Heat Exchange in the Evaporator

  

According to a recent new law, refrigeration systems are no longer allowed to use refrigerant R-12 due to environmental concerns. A cryogenic manufacturing facility has to choose a new refrigerant to replace R-12 used in its refrigeration systems. Refrigerant R-134a is one choice which satisfies the energy requirement.
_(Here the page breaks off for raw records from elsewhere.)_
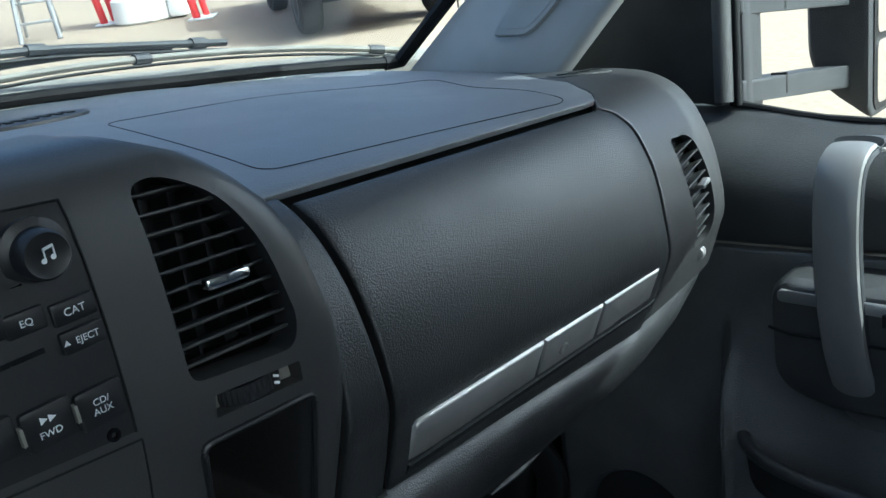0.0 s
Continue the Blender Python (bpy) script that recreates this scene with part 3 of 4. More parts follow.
sill_rows, sill_path = [], smooth_curve([(0, 0.050, 0.235), (0, 0.022, 0.215), (0, -0.003, 0.175), (0, -0.022, 0.115), (0, -0.055, 0.055), (0, -0.12, 0.034), (0, -0.22, 0.026), (0, -0.45, 0.020), (0, -0.9, 0.015)], 60)
for k, p in enumerate(sill_path):
    d = (sill_path[min(k + 1, 60)] - sill_path[max(k - 1, 0)]).normalized()
    n = Vector((0, d.z, -d.y))
    sill_rows.append([Vector((x, p.y, p.z)) + n * off for x, off in ((sill_x(w, p.z), o) for w, o in ((0.246, -0.045), (0.2500, -0.014), (0.2535, -0.004), (0.260, 0.0015), (0.269, 0.0025), (0.279, 0.0008), (0.287, -0.005), (0.293, -0.016), (0.302, -0.040), (0.40, -0.055)))])
sill = part("trim_sill", quads(sill_rows), SILL)
tagged(sill, "black plastic door sill trim with a rolled edge", "sill trim", kind="structure")
plate = thing("scuff_plate", (0.26, -0.3, 0.026), "light grey scuff plate on the door sill", "scuff plate")
part("plate", prism(rounded([(0.2535, -0.232), (0.2665, -0.232), (0.271, -0.42), (0.246, -0.42), (0.2485, -0.240)], 0.003, 3), lambda a, b, d: (a, b, 0.0285 + (b + 0.22) * 0.025 - d), 0.010, 0.0015), PILLAR, plate)

# ---- dashboard ----
dash = thing("dashboard", (0.0, -0.1, 0.5), "dark charcoal grained dashboard with two glove boxes", "dashboard")
UPPER = smooth_curve([(0.45, 0.806), (0.25, 0.800), (0.05, 0.789), (-0.10, 0.778), (-0.18, 0.769), (-0.222, 0.757), (-0.250, 0.735), (-0.269, 0.70), (-0.280, 0.66), (-0.284, 0.62), (-0.277, 0.595), (-0.268, 0.568), (-0.258, 0.543)], 240)
LOWER = smooth_curve([(-0.238, 0.548), (-0.252, 0.541), (-0.261, 0.527), (-0.260, 0.510), (-0.248, 0.483), (-0.228, 0.458), (-0.211, 0.438), (-0.201, 0.428), (-0.187, 0.429)], 120)
Y_DRIFT = [(-0.7, 0.0), (-0.25, 0.0), (0.09, -0.021), (0.16, -0.016), (0.22, -0.010), (0.25, -0.007), (0.275, -0.003), (0.29, 0.006), (0.302, 0.028), (0.312, 0.07)]


def dash_place(x, y, z):
    w = min(max((-0.08 - y) / 0.12, 0), 1) * min(max((z - 0.43) / 0.11, 0), 1)
    # The top falls away towards the door.
    dip = 0.016 * ease(-0.05, 0.25, x) * ease(-0.22, -0.02, y) * ease(0.74, 0.76, z)
    return Vector((x, y + interp(Y_DRIFT, x) * w, z - dip))


def s_at(curve, z):
    k = min(range(len(curve)), key=lambda i: abs(curve[i][1] - z) if curve[i][0] < -0.17 else 9)
    return k / (len(curve) - 1)


def curve_at(curve, s):
    q = min(max(s, 0), 1) * (len(curve) - 1)
    k = min(int(q), len(curve) - 2)
    return curve[k].lerp(curve[k + 1], q - k)


def dash_patch(curve, s0, s1, x0, x1, out=0.0):
    """A face of the dash from curve's s0 to s1; x0 and x1 give its sides by height."""
    def f(u, v):
        p = curve_at(curve, s0 + (s1 - s0) * v)
        t = curve_at(curve, s0 + (s1 - s0) * v + 0.005) - curve_at(curve, s0 + (s1 - s0) * v - 0.005)
        nrm = Vector((t.y, -t.x)).normalized() * out
        if nrm.x > 0:
            nrm = -nrm
        a, b = x0(p[1]) if callable(x0) else x0, x1(p[1]) if callable(x1) else x1
        return dash_place(a + (b - a) * u, p[0] + nrm.x, p[1] + nrm.y)
    return f


stack_right = lambda z: interp([(0.53, -0.289), (0.60, -0.286), (0.65, -0.2835), (0.70, -0.2865), (0.75, -0.298), (0.775, -0.310), (0.795, -0.328), (0.81, -0.345), (0.824, -0.375)], z)
LID_TOP = s_at(UPPER, 0.757)
lid_left = lambda z: interp([(0.54, -0.236), (0.62, -0.240), (0.70, -0.245), (0.755, -0.250)], z)
lid_right = lambda z: interp([(0.54, 0.090), (0.575, 0.105), (0.60, 0.113), (0.65, 0.111), (0.70, 0.116), (0.735, 0.116), (0.748, 0.110), (0.757, 0.094)], z)
core = dash_patch(UPPER, 0.02, 1.0, -0.300, 0.296)
part("core", skin(lambda u, v: core(u, v) + Vector((0, 0.011, -0.011)), 0.9, 1.0, 40, 60, 0.01, 0, EYE_SIDE), BODY, dash)
pad_right = lambda z: interp([(0.757, 0.104), (0.769, 0.150), (0.776, 0.210), (0.781, 0.262), (0.785, 0.300)], z)
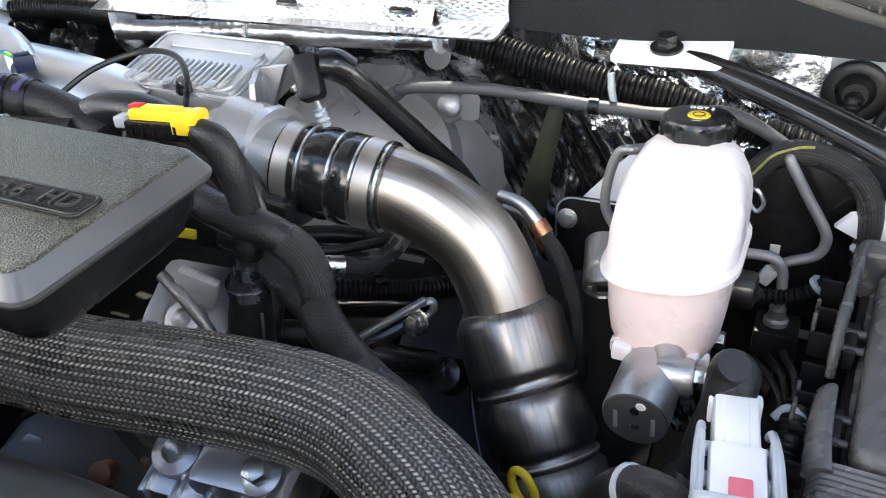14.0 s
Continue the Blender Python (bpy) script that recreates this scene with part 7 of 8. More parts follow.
# ---- battery side ----
def battery_side():
    b = thing("battery", "black plastic covered battery with moulded marks", "battery", (-0.61, 0.39, 1.05))
    part("case", box((-0.605, 0.370, 1.065), (0.165, 0.20, 0.17), 0.006), PLASTIC, b)
    lid = part("lid", box((-0.608, 0.370, 1.160), (0.160, 0.19, 0.04), 0.006, (0, 3, 0), 0.94), PLASTIC, b)
    part("lid_step", box((-0.552, 0.36, 1.148), (0.04, 0.12, 0.03), 0.004), PLASTIC, b)
    bm = bmesh.new()
    for cx, cy in ((-0.636, 0.325), (-0.625, 0.365), (-0.612, 0.405)):
        q = rounded(0.045, 0.026, 0.004, 2)
        for a, c in zip(q, q[1:] + q[:1]):
            tube([(cx + a[0], cy + a[1], 1.1815 - 0.052 * (cx + a[0] + 0.608)), (cx + c[0], cy + c[1], 1.1815 - 0.052 * (cx + c[0] + 0.608))], 0.0007, 5, 1, bm=bm)
    part("moulded_mark", bm, PLASTIC, lid)
    part("cable_lug", box((-0.545, 0.33, 1.165), (0.04, 0.05, 0.025), 0.005), GLOSSY, b)
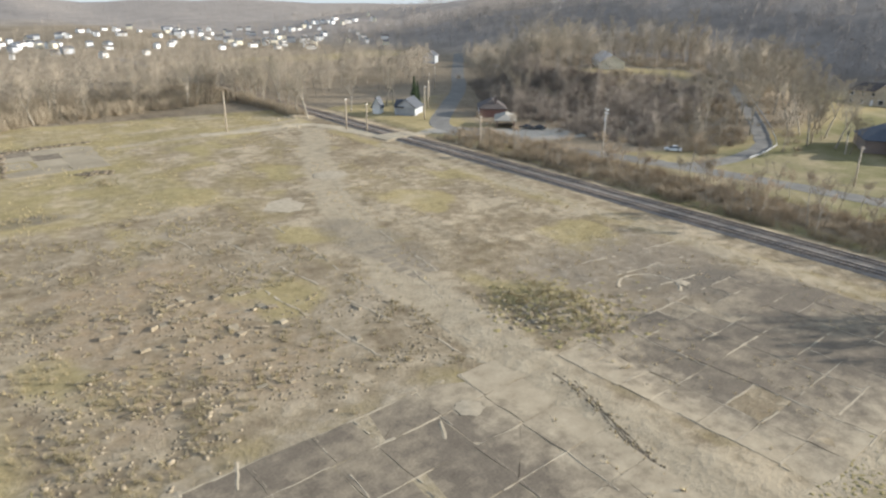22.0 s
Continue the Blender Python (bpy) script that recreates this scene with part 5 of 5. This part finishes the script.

To further evaluate this new refrigerant, the entropy changes need to be determined.

What is known:

  • Refrigerant R-134a enters the evaporator of the refrigeration system as a saturated liquid-vapor mixture at a pressure of 200 kPa.
  • Refrigerant R-134a leaves the evaporator as saturated vapor at a pressure of 200 kPa.
  • Refrigerant R-134a absorbs 150 kJ of heat from the cooled space.
  • The cooled space of the refrigeration system is maintained at -4oC.
     
    Question


 
  • Determine the entropy change of refrigerant R-134a.
  • Determine the entropy change of the cooled space.
  • Determine the total entropy change of the whole process.
     
    Approach
   
  • The evaporator is a heat exchanger which has one inlet and one exit.
  • Refrigerant R-134a enters the evaporator as a saturated liquid-vapor mixture and leaves the evaporator as saturated vapor. Hence the temperature in the evaporator remains constant at the saturation temperature of 200 kPa.